The zebra finch was chosen because it is a major model system for understanding brain development, learning and memory. Because it is related to the chicken, whose genome has already been sequenced, it will be possible to leverage the chicken genome to get more insight from the zebra finch map.
It has been shown that most segments of the human genome originated long before humans themselves. Consequently, scientists will use the genome sequences of the non-mammalian animals to learn more about how, when and why the genomes of humans and other mammals came to be composed of certain DNA sequences, as well as to gain new insights into the organization of genomes.
Sequencing efforts will be carried out by the NHGRI-supported Large-Scale Sequencing Research Network, which consists of five centers: Agencourt Bioscience Corp., Beverly, Mass.; Baylor College of Medicine, Houston; the Broad Institute of MIT and Harvard, Cambridge, Mass.; The J. Craig Venter Science Institute, Rockville, Md.; and Washington University School of Medicine, St. Louis. Assignment of each organism to a specific center or centers will be determined at a later date.
NHGRIs process for selecting sequencing targets begins with two working groups comprised of experts from across the research community. Each of the working groups is responsible for developing a proposal for a set of genomes to sequence that would advance knowledge in one of two important scientific areas: understanding the human genome and understanding the evolutionary biology of genomes. A coordinating committee then reviews the working groups proposals, helping to fine-tune the suggestions and integrate them into an overarching set of scientific priorities. The recommendations of the coordinating committee are then reviewed and approved by NHGRIs advisory council, which in turn forwards its recommendations regarding sequencing strategy to NHGRI leadership.

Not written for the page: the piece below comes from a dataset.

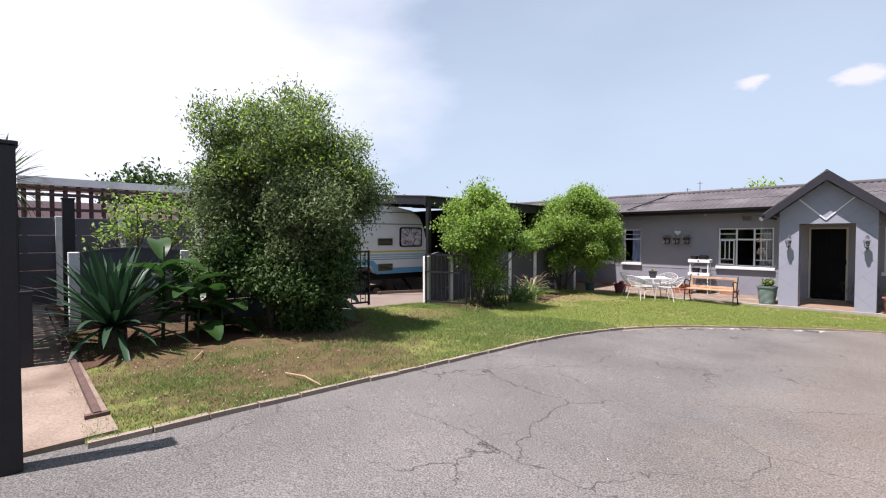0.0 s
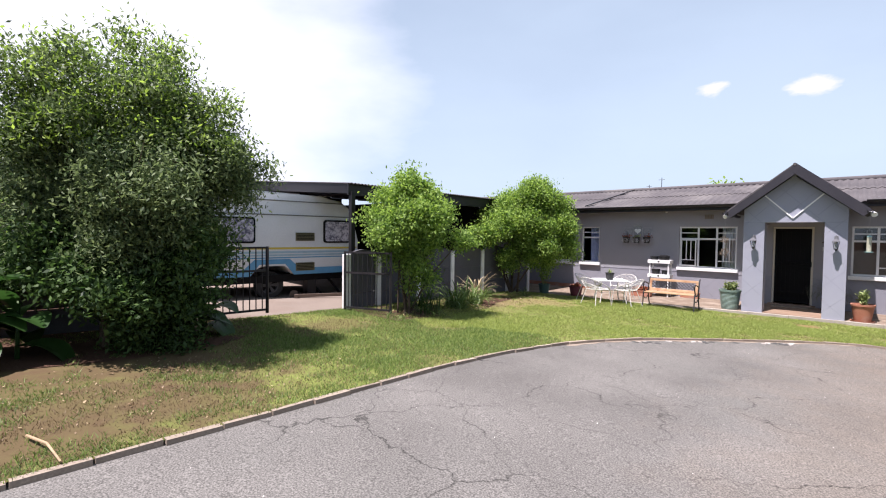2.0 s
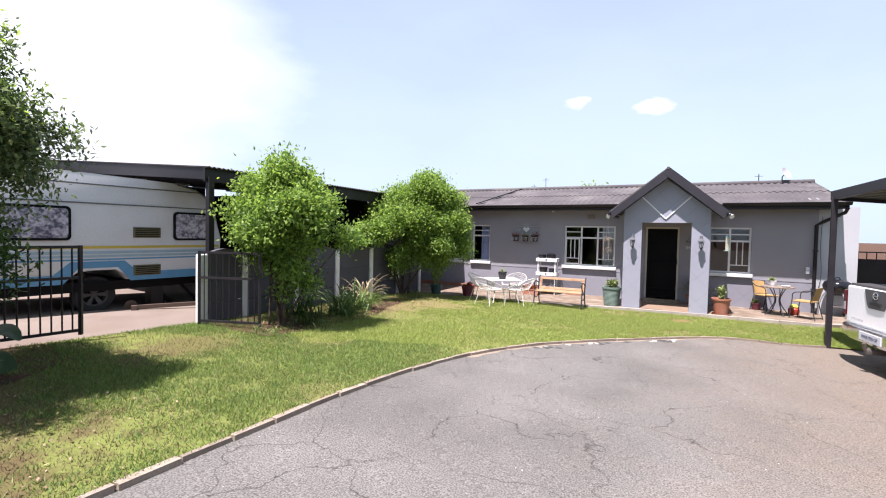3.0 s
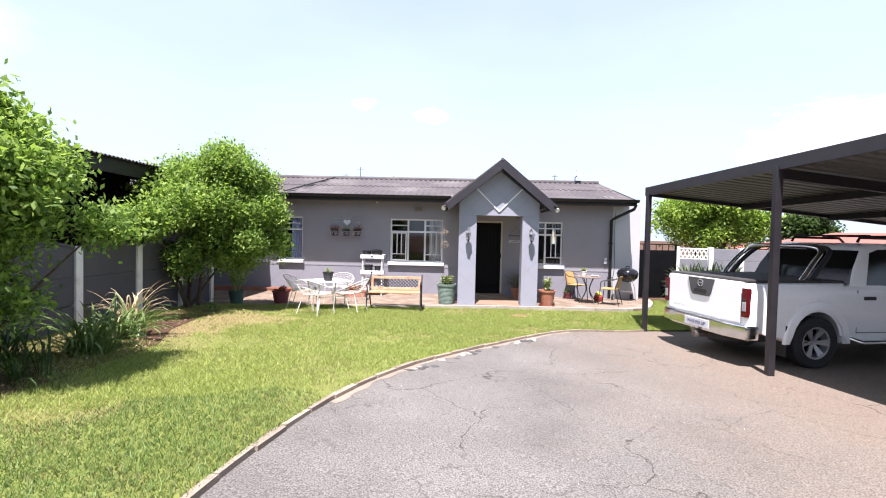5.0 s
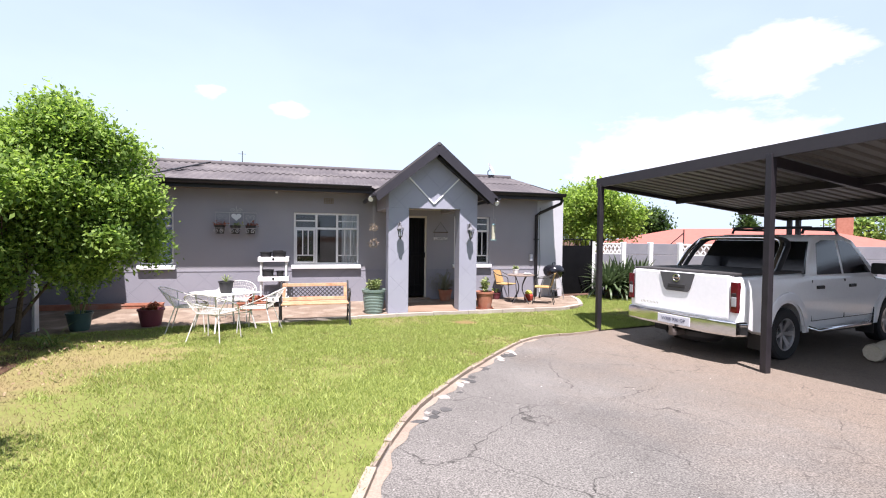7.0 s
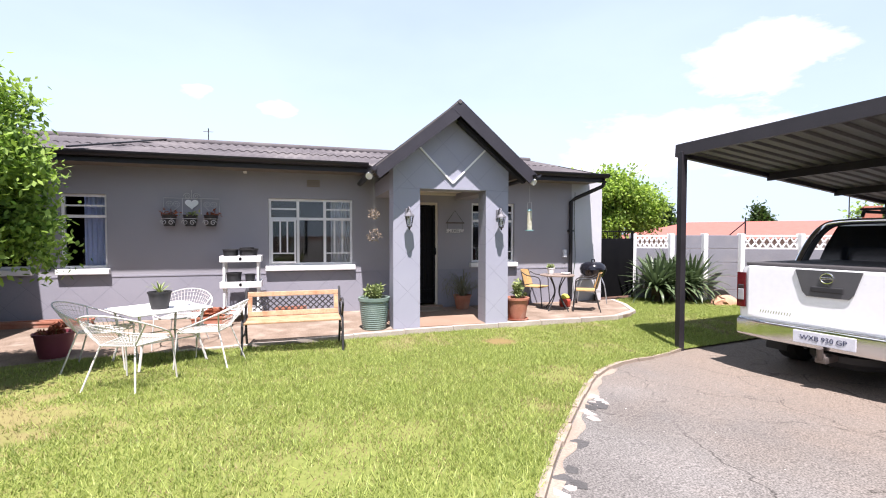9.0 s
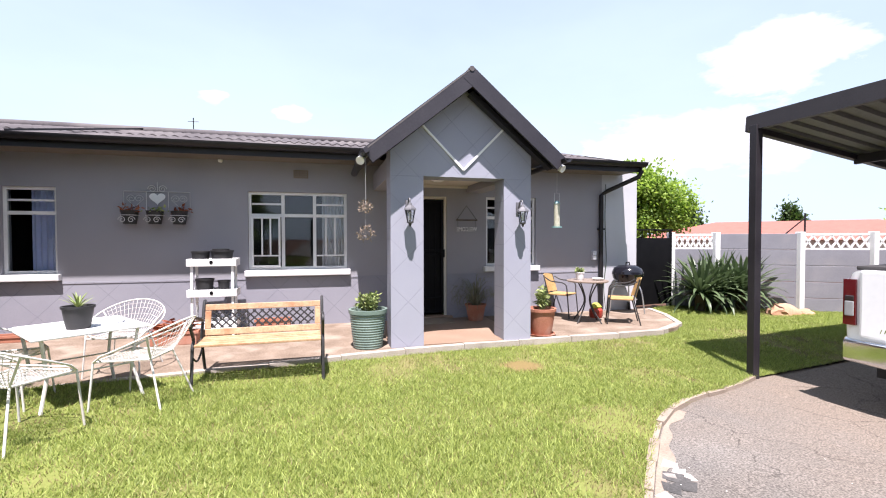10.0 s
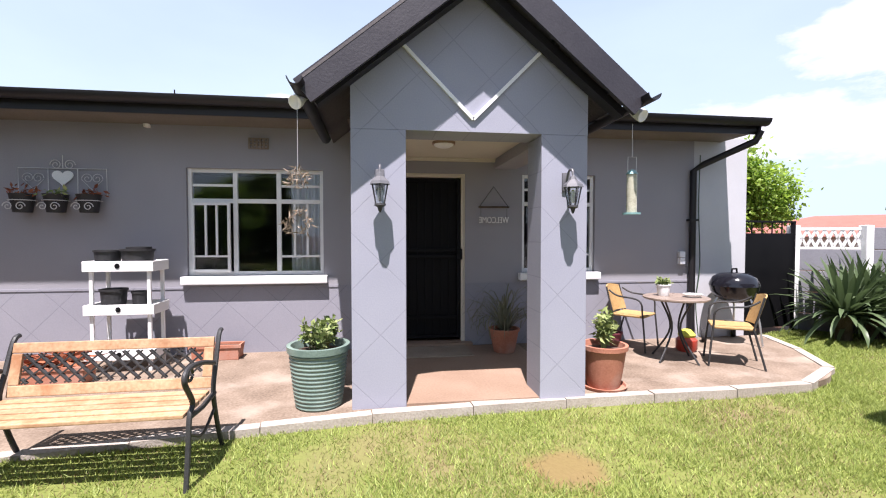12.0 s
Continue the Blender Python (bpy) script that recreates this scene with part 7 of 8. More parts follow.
box(bm, -0.42, 0.42, -0.42, 0.42, 0.625, 0.645, 0.008)
part("tabletop", bm, WHITE_WORN, gt)
for sx in (-1, 1):
    for sy in (-1, 1):
        bm = B()
        tube(bm, [(sx * 0.34, sy * 0.34, 0.625), (sx * 0.3, sy * 0.3, 0.3), (sx * 0.37, sy * 0.37, -0.03)], 0.014, 8)
        part("leg", bm, WHITE_WIRE, gt)
bm = B()
tube(bm, [(0.3 * c, 0.3 * s, 0.3) for c, s in ((-1, -1), (1, -1), (1, 1), (-1, 1))], 0.008, 6, closed=True)
part("stretcher", bm, WHITE_WIRE, gt)
tz = ground_z(-3.4, -1.1) + 0.665
ap = pot("plant_pot", -3.38, -1.2, tz, 0.085, 0.115, 0.2, PLASTIC, "black plastic pot with a spiky aloe on the garden table")
for k in range(16):
    bm = B()
    blade(bm, (0, 0, 0.18), (math.cos(k * 2.4), math.sin(k * 2.4)), 0.16, 0.014, 0.5 + 0.05 * k, 0.3, seg=4)
    part("leaf", bm, SUCC, ap)
dish = thing("dish", pose(-3.2, -0.95, tz - 0.0), "white plastic dish on the garden table", "dish")
bm = B()
lathe(bm, [(0, 0), (0.07, 0), (0.09, 0.035), (0.082, 0.035), (0.065, 0.008), (0, 0.008)], 20)
part("bowl", bm, WHITE, dish, smooth=True)

# ---- white plant trolley ----
tr = thing("plant_trolley", pose(-2.86, 1.53, 0.0, 0, 0, 1) @ Matrix.Diagonal((0.86, 1, 0.97, 1)), "white painted three-tier plant stand by the window", "plant stand")
for x in (-0.33, 0.3):
    for y in (-0.16, 0.14):
        bm = B()
        box(bm, x, x + 0.04, y, y + 0.03, 0.0, 1.13, 0.004)
        part("post", bm, WHITE, tr)
for z in (0.14, 0.62, 1.08):
    bm = B()
    box(bm, -0.34, 0.35, -0.15, 0.13, z, z + 0.018)
    box(bm, -0.38, 0.39, -0.195, -0.165, z - 0.01, z + 0.1, 0.006)
    box(bm, -0.36, 0.37, 0.175, 0.2, z - 0.01, z + 0.1, 0.006)
    box(bm, -0.38, -0.355, -0.163, 0.173, z - 0.01, z + 0.1, 0.006)
    box(bm, 0.365, 0.39, -0.163, 0.173, z - 0.01, z + 0.1, 0.006)
    t = part("tray", bm, WHITE, tr)
    bm = B()
    lathe(bm, [(0, -0.004), (0.028, -0.004), (0.028, 0.004), (0, 0.004)], 12, pose(0, -0.197, z + 0.05, 90, 0, 0))
    part("grip_hole", bm, BLACK, t)
for x, y, z, r, h in ((-3.03, 1.5, 1.066, 0.12, 0.19), (-2.74, 1.5, 1.066, 0.15, 0.2), (-2.78, 1.61, 1.066, 0.11, 0.22), (-2.98, 1.5, 0.62, 0.12, 0.23), (-2.72, 1.5, 0.62, 0.08, 0.2), (-2.98, 1.48, 0.153, 0.1, 0.12), (-2.72, 1.5, 0.153, 0.09, 0.12)):
    pot("plant_pot", x, y, z, r * 0.85, r, h, PLASTIC if z > 0.2 else plain("white_pot", (0.6, 0.6, 0.6)), "black plastic nursery pot on the plant stand" if z > 0.2 else "small white pot on the plant stand")

# small pots by the wall, floodlights at the porch eaves, a dish on the roof
lp = pot("plant_pot", 2.75, 1.75, 0.0, 0.085, 0.12, 0.17, MAROON, "small red pot with a succulent against the wall")
sprig(lp, 9, 0.1, 0.14, 0.05, 0.025, SUCC, 0.15)
dk = thing("satellite_dish", pose(3.7, 5.0, RIDGE_Z + 0.02, 0, 0, 30), "small grey satellite dish on the roof ridge", "satellite dish")
bm = B()
tube(bm, [(0, 0, -0.1), (0, 0, 0.2), (0.03, -0.06, 0.26)], 0.016, 7)
part("mast", bm, DARK, dk)
bm = B()
lathe(bm, [(0, 0), (0.1, 0.012), (0.2, 0.05), (0.2, 0.056), (0.1, 0.02), (0, 0.008)], 24, pose(0.03, -0.07, 0.28, 65, 0, 20))
part("reflector", bm, plain("dish_grey", (0.42, 0.42, 0.44), 0.5), dk, smooth=True)
for fx, way in ((-0.8, -1), (1.93, 1)):
    fl = thing("floodlight", pose(fx, -0.06, 2.44, 0, 0, 25 * way), "small white floodlight under the porch eave", "lamp", "floodlights on the porch")
    bm = B()
    lathe(bm, [(0, 0.05), (0.03, 0.045), (0.05, -0.02), (0.055, -0.07), (0.048, -0.072), (0.0, -0.05)], 16, pose(0, -0.03, 0, -60, 0, 0))
    part("head", bm, WHITE, fl, smooth=True)
    bm = B()
    beam(bm, (0, 0.0, 0.0), (-0.05 * way, 0.09, 0.07), 0.02, 0.02)
    part("arm", bm, WHITE, fl)

# ---- wall planter ----
wp = thing("wall_planter", pose(-3.73, 1.985, 1.66), "scrolled wire wall planter with a heart and three pots", "planter")
WIRE = plain("pale_wire", (0.5, 0.5, 0.5), 0.5, metal=0.3)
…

The genomes of a number of organisms have been or are being sequenced by the large-scale sequencing capacity developed by the Human Genome Project. These include the dog, the mouse, the rat, the chicken, the honey bee, ten fruit flies, the sea urchin, two puffer fish, two sea squirts, two roundworms, over a dozen fungi, bakers yeast and the bacterium Escherichia coli. Organisms currently in the NHGRI sequencing pipeline include: the macaque, the orangutan, the cow, the platypus, the red flour beetle, several additional species of fungi and the domestic cat. A complete list of organisms and their sequencing status can be viewed at www.genome.gov/10002154.